▶ The request
Pick every line from the data that holds the word "Python".

▶ Data
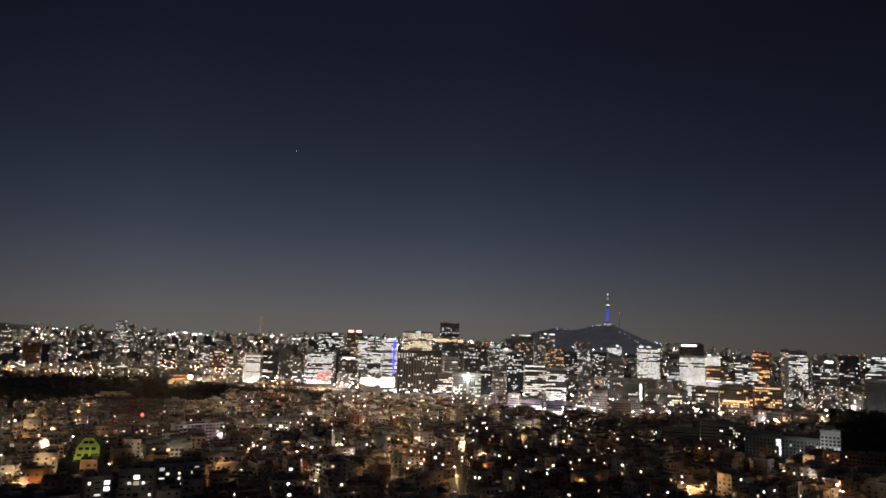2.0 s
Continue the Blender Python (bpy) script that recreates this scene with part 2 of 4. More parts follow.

==

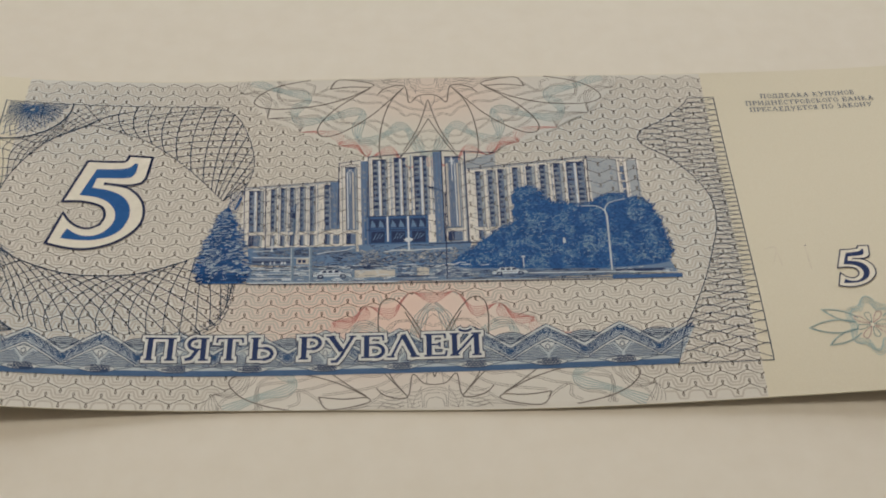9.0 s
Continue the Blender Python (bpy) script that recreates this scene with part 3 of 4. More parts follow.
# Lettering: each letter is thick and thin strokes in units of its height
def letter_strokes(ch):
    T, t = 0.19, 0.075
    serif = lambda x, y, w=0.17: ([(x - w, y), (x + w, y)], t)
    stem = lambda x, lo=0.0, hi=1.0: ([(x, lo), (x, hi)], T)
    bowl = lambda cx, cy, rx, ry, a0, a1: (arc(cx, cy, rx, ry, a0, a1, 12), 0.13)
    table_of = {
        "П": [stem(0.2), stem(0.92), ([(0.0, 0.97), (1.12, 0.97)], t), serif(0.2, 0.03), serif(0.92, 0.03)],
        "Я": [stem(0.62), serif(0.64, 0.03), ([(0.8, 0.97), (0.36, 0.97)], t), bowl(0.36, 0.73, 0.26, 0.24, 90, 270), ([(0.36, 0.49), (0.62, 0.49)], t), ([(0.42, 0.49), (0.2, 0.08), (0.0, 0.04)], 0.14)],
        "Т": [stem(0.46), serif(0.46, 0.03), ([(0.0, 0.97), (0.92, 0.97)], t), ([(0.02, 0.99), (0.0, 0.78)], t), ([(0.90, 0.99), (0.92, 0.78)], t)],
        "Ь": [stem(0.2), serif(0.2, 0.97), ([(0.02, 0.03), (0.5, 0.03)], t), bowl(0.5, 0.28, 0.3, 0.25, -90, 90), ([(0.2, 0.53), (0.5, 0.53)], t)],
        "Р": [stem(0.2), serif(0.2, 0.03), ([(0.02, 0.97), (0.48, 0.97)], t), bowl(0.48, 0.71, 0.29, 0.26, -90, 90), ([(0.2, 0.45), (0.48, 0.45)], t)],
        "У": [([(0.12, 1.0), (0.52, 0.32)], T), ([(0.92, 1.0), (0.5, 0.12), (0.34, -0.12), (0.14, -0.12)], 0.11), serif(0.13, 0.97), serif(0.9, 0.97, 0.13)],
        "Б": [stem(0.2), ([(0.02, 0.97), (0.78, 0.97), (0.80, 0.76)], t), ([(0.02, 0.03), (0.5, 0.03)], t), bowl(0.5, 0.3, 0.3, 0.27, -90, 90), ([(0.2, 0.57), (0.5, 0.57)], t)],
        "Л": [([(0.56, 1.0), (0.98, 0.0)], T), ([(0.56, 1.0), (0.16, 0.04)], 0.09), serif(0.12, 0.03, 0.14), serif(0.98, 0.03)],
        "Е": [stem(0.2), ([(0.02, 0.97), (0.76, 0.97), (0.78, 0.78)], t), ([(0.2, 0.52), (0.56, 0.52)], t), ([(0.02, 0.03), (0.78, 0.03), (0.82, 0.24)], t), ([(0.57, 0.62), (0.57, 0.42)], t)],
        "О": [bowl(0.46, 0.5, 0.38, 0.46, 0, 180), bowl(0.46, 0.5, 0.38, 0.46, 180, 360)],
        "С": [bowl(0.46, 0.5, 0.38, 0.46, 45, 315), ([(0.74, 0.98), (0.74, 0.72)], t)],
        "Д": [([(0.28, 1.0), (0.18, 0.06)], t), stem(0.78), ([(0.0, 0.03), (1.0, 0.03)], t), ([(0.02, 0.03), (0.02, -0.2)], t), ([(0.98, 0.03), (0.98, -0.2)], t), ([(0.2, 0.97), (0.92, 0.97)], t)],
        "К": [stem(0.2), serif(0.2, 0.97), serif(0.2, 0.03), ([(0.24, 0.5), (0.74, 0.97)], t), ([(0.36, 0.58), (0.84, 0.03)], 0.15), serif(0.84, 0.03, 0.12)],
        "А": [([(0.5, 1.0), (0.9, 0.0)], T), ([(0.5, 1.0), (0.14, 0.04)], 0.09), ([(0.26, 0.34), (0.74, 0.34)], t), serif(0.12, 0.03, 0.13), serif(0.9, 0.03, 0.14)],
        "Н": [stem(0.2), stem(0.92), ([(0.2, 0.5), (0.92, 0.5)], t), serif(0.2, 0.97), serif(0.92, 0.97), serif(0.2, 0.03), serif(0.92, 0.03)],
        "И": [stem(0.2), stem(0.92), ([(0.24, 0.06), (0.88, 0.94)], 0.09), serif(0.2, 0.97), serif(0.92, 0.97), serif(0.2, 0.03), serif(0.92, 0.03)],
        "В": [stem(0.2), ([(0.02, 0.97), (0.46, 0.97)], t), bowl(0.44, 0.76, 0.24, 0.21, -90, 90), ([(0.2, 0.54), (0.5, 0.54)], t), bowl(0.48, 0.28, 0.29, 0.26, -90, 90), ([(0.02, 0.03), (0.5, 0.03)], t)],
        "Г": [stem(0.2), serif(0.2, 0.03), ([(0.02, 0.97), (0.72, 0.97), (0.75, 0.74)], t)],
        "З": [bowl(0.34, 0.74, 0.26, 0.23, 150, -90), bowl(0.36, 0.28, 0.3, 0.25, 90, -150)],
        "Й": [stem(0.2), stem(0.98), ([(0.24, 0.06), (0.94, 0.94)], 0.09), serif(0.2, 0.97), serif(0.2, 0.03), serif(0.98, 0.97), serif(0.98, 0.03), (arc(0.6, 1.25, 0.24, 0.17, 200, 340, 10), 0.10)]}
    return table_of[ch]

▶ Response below
Continue the Blender Python (bpy) script that recreates this scene with part 2 of 4. More parts follow.
Continue the Blender Python (bpy) script that recreates this scene with part 3 of 4. More parts follow.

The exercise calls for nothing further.